3. The set $M_n\subseteq {\cal F}_n$ of maximal elements can be partitioned into $m$ disjoint nonempty classes $M_n = C_1 \sqcup \cdots\sqcup C_m$ such that for all $i$, the intersection $\bigcap_{S\in C_i} S$ is nonempty, and for all $i\ne j$ and any $S\in C_i$ and $T\in C_j$, $S\cap T = \emptyset$.

We are now able to state the main theorem.

Theorem 1. Let ${\cal F}$ be $m$-partition-intersecting and let $n\ge 2$. For $0\le k < n$, let $F_{n,k}$ be the number of $S\in {\cal F}_n = {\cal F}\cap 2^{[n]}$ with $|S|=k$. Then

$\sum_{k=0}^{n-1} (-1)^k F_{n,k} = 1-m.$

The proof of this theorem uses some basic results from enumerative combinatorics, relating the Möbius function of a poset to the homology of a certain simplicial complex.

From here, we just need to show that primitive sets, pairwise coprime sets, and product-free sets are all families that fit in our class:

Corollary 4. _For $n\ge 2$,

1. $\sum_{k=0}^n (-1)^k P_{n,k} = -1$;
2. $\sum_{k=0}^n (-1)^k Q_{n,k} = 0$; and
3. $\sum_{k=0}^n (-1)^k R_{n,k} = 0$.

A generalisation of primitive sets

A primitive set is a set that does not contain more than one multiple of any integer. We make this definition more general by forbidding sets with more than $s$ multiples of any given integer, and when $s=1$ we recover the definition of a primitive set.

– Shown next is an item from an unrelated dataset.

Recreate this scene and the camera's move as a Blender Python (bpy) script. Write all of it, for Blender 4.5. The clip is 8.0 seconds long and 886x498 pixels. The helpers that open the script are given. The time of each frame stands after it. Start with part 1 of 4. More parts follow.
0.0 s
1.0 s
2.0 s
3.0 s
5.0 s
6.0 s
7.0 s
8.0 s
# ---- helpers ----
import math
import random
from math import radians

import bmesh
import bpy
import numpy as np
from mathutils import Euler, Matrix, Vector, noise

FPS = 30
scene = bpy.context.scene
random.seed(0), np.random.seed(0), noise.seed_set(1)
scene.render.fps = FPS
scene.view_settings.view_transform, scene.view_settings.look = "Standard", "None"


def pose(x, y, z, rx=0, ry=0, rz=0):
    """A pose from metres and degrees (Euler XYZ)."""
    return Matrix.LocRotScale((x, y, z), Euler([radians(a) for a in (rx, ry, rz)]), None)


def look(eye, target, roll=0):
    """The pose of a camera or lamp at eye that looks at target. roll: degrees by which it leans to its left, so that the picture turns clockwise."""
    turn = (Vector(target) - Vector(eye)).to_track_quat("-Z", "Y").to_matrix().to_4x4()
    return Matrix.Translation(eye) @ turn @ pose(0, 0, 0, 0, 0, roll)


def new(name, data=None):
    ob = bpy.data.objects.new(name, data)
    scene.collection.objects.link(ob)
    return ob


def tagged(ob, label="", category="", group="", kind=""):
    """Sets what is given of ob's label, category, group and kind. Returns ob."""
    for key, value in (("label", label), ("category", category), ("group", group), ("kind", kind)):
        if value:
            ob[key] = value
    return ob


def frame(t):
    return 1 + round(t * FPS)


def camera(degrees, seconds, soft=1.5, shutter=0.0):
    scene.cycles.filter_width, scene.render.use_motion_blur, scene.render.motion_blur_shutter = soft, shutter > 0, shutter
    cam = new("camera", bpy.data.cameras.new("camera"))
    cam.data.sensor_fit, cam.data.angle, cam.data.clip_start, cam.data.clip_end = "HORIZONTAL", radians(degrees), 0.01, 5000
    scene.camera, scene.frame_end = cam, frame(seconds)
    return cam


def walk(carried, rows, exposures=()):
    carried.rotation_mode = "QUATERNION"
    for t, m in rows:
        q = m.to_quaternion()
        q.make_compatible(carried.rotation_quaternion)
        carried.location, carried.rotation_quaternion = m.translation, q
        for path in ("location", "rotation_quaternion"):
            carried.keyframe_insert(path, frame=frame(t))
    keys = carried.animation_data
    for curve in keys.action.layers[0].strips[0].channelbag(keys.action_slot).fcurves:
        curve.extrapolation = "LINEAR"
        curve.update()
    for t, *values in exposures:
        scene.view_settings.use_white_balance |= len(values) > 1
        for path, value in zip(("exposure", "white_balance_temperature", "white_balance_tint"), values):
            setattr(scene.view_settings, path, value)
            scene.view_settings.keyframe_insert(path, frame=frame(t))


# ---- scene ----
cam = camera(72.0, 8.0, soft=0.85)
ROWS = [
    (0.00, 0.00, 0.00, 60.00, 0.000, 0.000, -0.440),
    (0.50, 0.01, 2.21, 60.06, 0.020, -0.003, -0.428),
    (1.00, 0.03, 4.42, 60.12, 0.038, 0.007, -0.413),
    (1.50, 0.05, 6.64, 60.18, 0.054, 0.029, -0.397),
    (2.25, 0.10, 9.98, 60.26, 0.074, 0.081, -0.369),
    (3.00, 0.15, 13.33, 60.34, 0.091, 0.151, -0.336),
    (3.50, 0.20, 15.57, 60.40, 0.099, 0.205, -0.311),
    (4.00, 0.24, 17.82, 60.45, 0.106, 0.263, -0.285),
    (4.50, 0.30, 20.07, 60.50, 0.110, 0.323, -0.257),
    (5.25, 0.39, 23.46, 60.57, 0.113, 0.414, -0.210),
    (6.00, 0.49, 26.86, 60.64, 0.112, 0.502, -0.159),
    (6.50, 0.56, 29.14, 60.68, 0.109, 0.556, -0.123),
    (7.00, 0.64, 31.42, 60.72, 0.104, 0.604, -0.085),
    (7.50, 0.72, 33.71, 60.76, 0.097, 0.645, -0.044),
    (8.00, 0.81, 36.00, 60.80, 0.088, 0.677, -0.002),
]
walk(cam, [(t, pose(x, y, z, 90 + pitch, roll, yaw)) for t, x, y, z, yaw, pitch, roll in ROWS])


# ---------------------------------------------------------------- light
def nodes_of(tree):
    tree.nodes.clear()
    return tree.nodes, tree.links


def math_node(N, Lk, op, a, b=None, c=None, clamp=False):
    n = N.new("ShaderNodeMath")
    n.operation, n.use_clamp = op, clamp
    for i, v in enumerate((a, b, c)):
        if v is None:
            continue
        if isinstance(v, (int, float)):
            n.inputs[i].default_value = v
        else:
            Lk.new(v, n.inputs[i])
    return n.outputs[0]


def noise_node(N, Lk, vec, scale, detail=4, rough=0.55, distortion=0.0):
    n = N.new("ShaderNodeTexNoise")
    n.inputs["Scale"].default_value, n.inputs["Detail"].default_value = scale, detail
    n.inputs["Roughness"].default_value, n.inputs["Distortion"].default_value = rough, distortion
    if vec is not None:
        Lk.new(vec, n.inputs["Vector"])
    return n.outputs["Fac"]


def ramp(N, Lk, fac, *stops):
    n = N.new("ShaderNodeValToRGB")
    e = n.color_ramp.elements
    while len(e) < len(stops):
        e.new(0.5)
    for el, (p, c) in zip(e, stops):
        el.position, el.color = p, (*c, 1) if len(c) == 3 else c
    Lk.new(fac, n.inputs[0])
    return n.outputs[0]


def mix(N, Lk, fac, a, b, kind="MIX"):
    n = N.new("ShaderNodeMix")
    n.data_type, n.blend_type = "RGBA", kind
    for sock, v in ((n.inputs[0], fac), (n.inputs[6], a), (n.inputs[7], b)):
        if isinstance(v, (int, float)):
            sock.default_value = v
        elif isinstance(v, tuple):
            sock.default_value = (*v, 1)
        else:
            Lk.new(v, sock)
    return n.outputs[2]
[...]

For $s\ge 2$, the family of $s$-multiple sets is not $m$-partition-intersecting for any $m$, but we still have the following theorem.

Theorem 5. Let $s\ge 2$ be an integer, let $n>s$, and let $P_{s,n,k}$ denote the number of $s$-multiple subsets of $[n]$ with cardinality exactly $k$. We have

$\sum_{k=0}^n (-1)^k P_{s,n,k} = (-1)^s {n-2\choose s-1}.$

The proof of this also goes through the homology groups of a certain simplicial complex, but this time the calculations involved are more technical.